The default sync node synchronizes data from Stream Reader to Stream Writer. Stream Reader is the source that generates random strings, and Stream Writer is the target that receives and prints the generated random strings. For more information about how to configure Stream Reader and Stream Writer, click the corresponding topics at the top of the page.
Stream Reader and Stream Writer can synchronize data without depending on external resources. To run the sync node, you can click the Run icon in the upper-left corner. Then, you can view the execution process in the section that appears at the bottom of the page.
Step 3: Modify the configuration
Change the configurations of the default sync node to migrate data from OpenTSDB to TSDB.
Click to import a configuration template. Figure 7 shows the position of the icon that you must click.
In the dialog box that appears, set the source connection type to OpenTSDB
and the target connection type to TSDB
. Figure 8 shows the dialog box where you can configure the template.
Click OK. Then, the values for the stepType
parameters are changed to opentsdb
and tsdb
. Other configuration items are also automatically changed to migrate data from OpenTSDB to TSDB. In addition, the topic names in the help documentation are also changed. You can click the new topic names to obtain details about how to configure “OpenTSDB Reader” and “TSDB Writer”. Figure 9 shows the new topic names.
Then, modify the configurations based on the help documentation. You must specify the following five parameters: endpoint, column, beginDateTime, endDateTime, and endpoint. The first endpoint parameter specifies the OpenTSDB endpoint, and the second endpoint parameter specifies the TSDB endpoint.
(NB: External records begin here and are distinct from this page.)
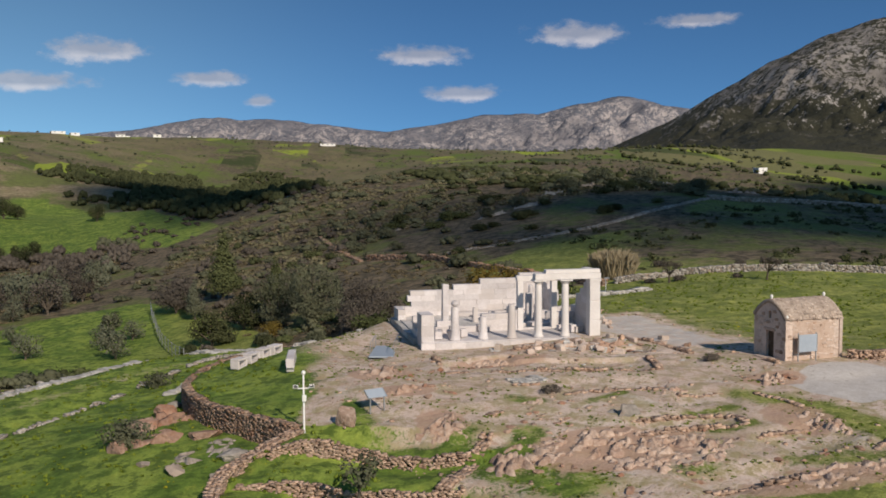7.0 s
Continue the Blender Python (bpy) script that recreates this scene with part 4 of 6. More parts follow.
dry_wall("outer_field_wall", OUTER, lambda s, x, y: height(x, y) - 1.7, up(0.12), 0.5, "long dry-stone wall above a shaded bank", 14, GREYSTONE, (0.28, 0.25, 0.14), True, False)
for k, line in enumerate(INNER):
    dry_wall("inner_terrace_wall", line, lambda s, x, y: height(x, y + 0.7) - 0.75, lambda s, x, y: height(x, y + 0.7) + 0.03, 0.42, "low reddish stone wall across the small terrace", 15 + k, REDSTONE, (0.22, 0.2, 0.1), True, False)
dry_wall("chapel_wall", rounded([(18.9, -18.6), (20.0, -19.3), (22.2, -19.1), (25.3, -18.0)]), lambda s, x, y: height(x, y) - 0.2, up(0.42), 0.55, "low reddish rubble wall that runs out from the chapel", 17, REDSTONE, (0.26, 0.26, 0.12))
dry_wall("olive_ring_wall", rounded([(-37.0, -16.6), (-35.0, -17.2), (-33.8, -19.2), (-34.4, -21.2), (-36.2, -22.2), (-38.4, -21.6)]), lambda s, x, y: height(x, y) - 0.2, up(0.2), 0.4, "ring of stones round the olive trees", 18, GREYSTONE, (0.28, 0.26, 0.14))
dry_wall("low_stone_wall", rounded([(-4.5, 21.6), (2.2, 20.4), (7.5, 21.4), (12.0, 23.2), (18.0, 23.6), (23.0, 24.6)]), lambda s, x, y: height(x, y) - 0.15, up(0.22), 1.1, "low pale row of tumbled stones along the meadow", 19, MARBLE_OLD, (0.5, 0.4, 0.2))
dry_wall("north_field_wall", rounded([(2, 96), (10.4, 81), (13.4, 66), (16.6, 55), (18.8, 46), (20.2, 39), (21.6, 33.2)]), lambda s, x, y: height(x, y) - 0.3, up(0.8), 0.6, "dark dry-stone field wall below the scrub", 20, DRYSTONE, (0.36, 0.3, 0.19), True, False)
dry_wall("track_wall", rounded([(13.3, 83.2), (25.7, 82.2), (36.5, 83.5), (49.8, 91.5), (69.9, 107.7)]), lambda s, x, y: height(x, y) - 0.3, up(0.22), 1.2, "pale stone wall beside the track up the hill", 21, GREYSTONE, (0.4, 0.34, 0.2), True, False)
dry_wall("hill_field_wall", rounded([(69.9, 107.7), (82, 106), (124, 120), (170, 118), (200, 112)]), lambda s, x, y: height(x, y) - 0.3, up(0.8), 0.8, "grey field wall across the meadow", 22, GREYSTONE, (0.5, 0.4, 0.25), True, False)
dry_wall("east_field_wall", rounded([(23.1, 34.1), (33.7, 34.5), (42.7, 31.6), (53.8, 27.5), (66, 23.0), (82, 19), (100, 12)]), lambda s, x, y: height(x, y) - 0.3, up(0.75), 0.7, "dry-stone field wall between meadow and pasture", 23, GREYSTONE, (0.36, 0.3, 0.19), True, False)
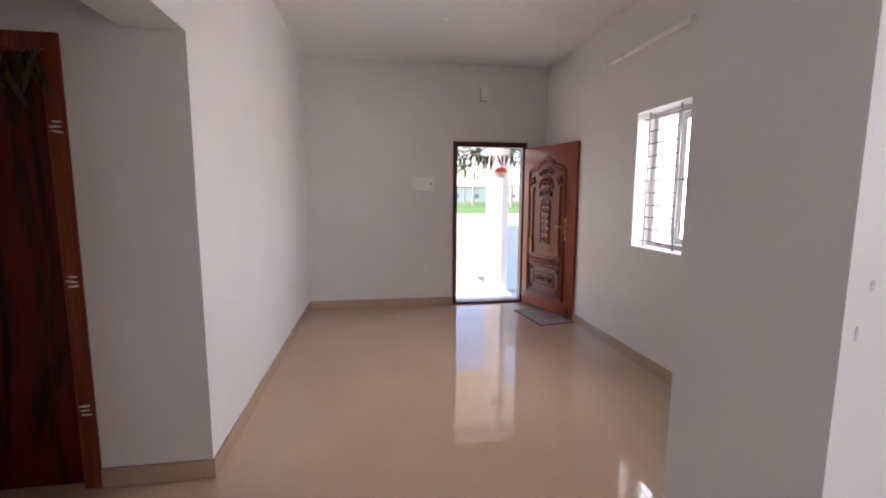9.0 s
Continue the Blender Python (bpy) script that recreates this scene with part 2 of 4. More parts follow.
MARBLE = surface("dark_marble_sill", (0.10, 0.105, 0.11), 0.15, vary=0.9, scale=14, fine=50, relief=0)
MDOOR = surface("embossed_door_paint", (0.29, 0.053, 0.018), 0.30, 0.0, vary=0.14, scale=3, fine=80, relief=0.05, coat=0.12)
MOUTLINE = surface("dark_door_outline", (0.11, 0.024, 0.012), 0.40, vary=0.3, scale=20, relief=0.05)
MDARK = surface("embossed_recess", (0.23, 0.048, 0.021), 0.34, vary=0.2, scale=12, fine=90, relief=0.08, coat=0.0)
MFRAME = surface("dark_brown_frame", (0.062, 0.013, 0.008), 0.36, vary=0.15, scale=6, relief=0.06)
WLEAF = streaked("dark_wood_laminate", [(0.32, (0.007, 0.002, 0.002)), (0.44, (0.045, 0.007, 0.004)), (0.54, (0.11, 0.011, 0.005)), (0.75, (0.18, 0.020, 0.008))], 0.30, (5, 1, 0.5), 2.1, 0.9, 0.06, True, 0.0, 0.18)
WFRAME = streaked("varnished_teak", [(0.3, (0.11, 0.018, 0.006)), (0.5, (0.21, 0.037, 0.011)), (0.75, (0.30, 0.063, 0.018))], 0.34, (14, 14, 0.6), 1.6, 0.6, 0.06, True, 0.0, 0.3)
IRON = surface("dark_bronze", (0.10, 0.075, 0.055), 0.35, 1.0, vary=0.2, scale=20, relief=0.05)
BLEAF = streaked("bedroom_door_wood", [(0.25, (0.22, 0.052, 0.022)), (0.45, (0.37, 0.105, 0.048)), (0.75, (0.48, 0.165, 0.085))], 0.6, (9, 1, 0.5), 1.1, 0.9, 0.05, True, 0.0, 0.05)
ASH = surface("white_ash_paste", (0.72, 0.66, 0.60), 0.9, vary=0.2, scale=60, relief=0.2)
LEAF_G = surface("mango_leaf_green", (0.145, 0.135, 0.04), 0.5, vary=0.7, scale=12, scatter=True, relief=0.1)
LEAF_O = surface("mango_leaf_olive", (0.06, 0.058, 0.02), 0.6, vary=0.6, scale=12, scatter=True, relief=0.1)
# grey that stands for shade on white plastic: bell sides, gaps round rockers
SHADE_GREY = surface("shade_grey", (0.16, 0.155, 0.15), 0.45, vary=0.05, relief=0)
LEAF_S = surface("garland_leaf_dark", (0.032, 0.034, 0.014), 0.6, vary=0.6, scale=20, relief=0.1)
LEAF_D = surface("mango_leaf_dried", (0.10, 0.07, 0.035), 0.7, vary=0.5, scale=12, scatter=True, relief=0.1)
THREAD = surface("thread", (0.30, 0.22, 0.14), 0.9, relief=0)
PINK = surface("pink_petals", (0.42, 0.05, 0.085), 0.8, vary=0.4, scale=50, relief=0.1)
RAG = striped("rag_strips", [(0.012, 0.012, 0.014), (0.45, 0.43, 0.41), (0.012, 0.012, 0.016), (0.30, 0.29, 0.30), (0.05, 0.09, 0.17), (0.010, 0.010, 0.012), (0.50, 0.40, 0.37), (0.015, 0.013, 0.013), (0.24, 0.02, 0.03), (0.02, 0.02, 0.02)], 46, 0)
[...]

The column parameter determines the metrics that are to be migrated. The beginDateTime and endDateTime parameters determine the time range during which the data is to be migrated. The sample code is described as follows:
{ "type":"job", "steps":[ { "stepType":"opentsdb", "parameter":{ "endpoint":"http://host:4242", "column":[ "m" ], "beginDateTime":"20190101000000", "endDateTime":"20190101030000" }, "name":"Reader", "category":"reader" }, { "stepType":"tsdb", "parameter":{ "endpoint":"http://host:8242" }, "name":"Writer", "category":"writer" } ], "version":"2.0", "order":{ "hops":[ { "from":"Reader", "to":"Writer" } ] }, "setting":{ "errorLimit":{ "record":"0" }, "speed":{ "throttle":false, "concurrent":1, "dmu":1 } } }
Step 4: Modify the whitelist
To use the default resource group of DataWorks, you must add the CIDR block of the region to the whitelist. For example, to migrate data from OpenTSDB to TSDB, you must configure a whitelist for OpenTSDB and TSDB, respectively.
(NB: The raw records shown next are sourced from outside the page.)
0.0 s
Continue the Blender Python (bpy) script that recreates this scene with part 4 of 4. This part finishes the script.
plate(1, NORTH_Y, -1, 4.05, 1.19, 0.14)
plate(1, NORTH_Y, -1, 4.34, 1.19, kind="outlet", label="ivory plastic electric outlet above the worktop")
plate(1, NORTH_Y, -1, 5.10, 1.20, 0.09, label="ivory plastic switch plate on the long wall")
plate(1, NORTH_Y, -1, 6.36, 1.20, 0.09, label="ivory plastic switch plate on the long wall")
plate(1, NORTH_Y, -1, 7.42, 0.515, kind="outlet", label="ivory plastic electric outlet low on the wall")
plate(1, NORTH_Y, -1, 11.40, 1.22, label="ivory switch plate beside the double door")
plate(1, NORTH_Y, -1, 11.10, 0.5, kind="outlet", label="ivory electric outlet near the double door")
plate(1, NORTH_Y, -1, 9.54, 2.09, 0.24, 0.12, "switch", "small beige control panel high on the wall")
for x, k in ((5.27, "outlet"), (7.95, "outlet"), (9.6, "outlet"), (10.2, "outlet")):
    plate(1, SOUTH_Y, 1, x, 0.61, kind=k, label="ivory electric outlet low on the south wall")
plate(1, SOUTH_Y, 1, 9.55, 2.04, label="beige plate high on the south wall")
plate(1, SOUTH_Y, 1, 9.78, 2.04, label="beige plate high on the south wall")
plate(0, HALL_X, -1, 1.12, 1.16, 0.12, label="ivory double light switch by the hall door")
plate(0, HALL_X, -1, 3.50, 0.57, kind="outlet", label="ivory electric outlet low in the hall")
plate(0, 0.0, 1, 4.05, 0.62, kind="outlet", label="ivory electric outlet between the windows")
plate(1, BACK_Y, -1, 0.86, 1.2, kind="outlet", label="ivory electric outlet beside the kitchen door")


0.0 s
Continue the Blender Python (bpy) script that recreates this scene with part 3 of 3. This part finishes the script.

Find the CIDR blocks that must be added to the whitelist based on the region where the DataWorks workspace resides. For more information, you can navigate through User Guide > Data Integration > Common configurations > Configure a whitelist in the DataWorks V2.0 documentation. The China (Shanghai) region is used as an example to describe how to configure the whitelist.
If your user-created OpenTSDB instances are hosted on an ECS instance, add the corresponding CIDR blocks to the security groups of the ECS instance. The added CIDR blocks must include those for the HBase nodes and TSD nodes. HBase is the underlying data storage system for OpenTSDB.
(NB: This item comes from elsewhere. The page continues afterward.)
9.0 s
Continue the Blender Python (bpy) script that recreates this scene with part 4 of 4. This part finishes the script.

Then, add the corresponding CIDR blocks to the whitelist of the TSDB instance that runs on the cloud. For more information, you can navigate through Quick Start > Set the IP address whitelist in the TSDB documentation.
Step 5: Synchronize data
Click the Run icon to run the sync node. Figure 10 shows an example of the execution process.
Step 6: Create exclusive resource groups
By default, shared resource groups of DataWorks are used to run nodes. The shared resources may be preempted, and the performance for data migration may be negatively affected. If you have high requirements for the performance, we recommend that you create exclusive resource groups.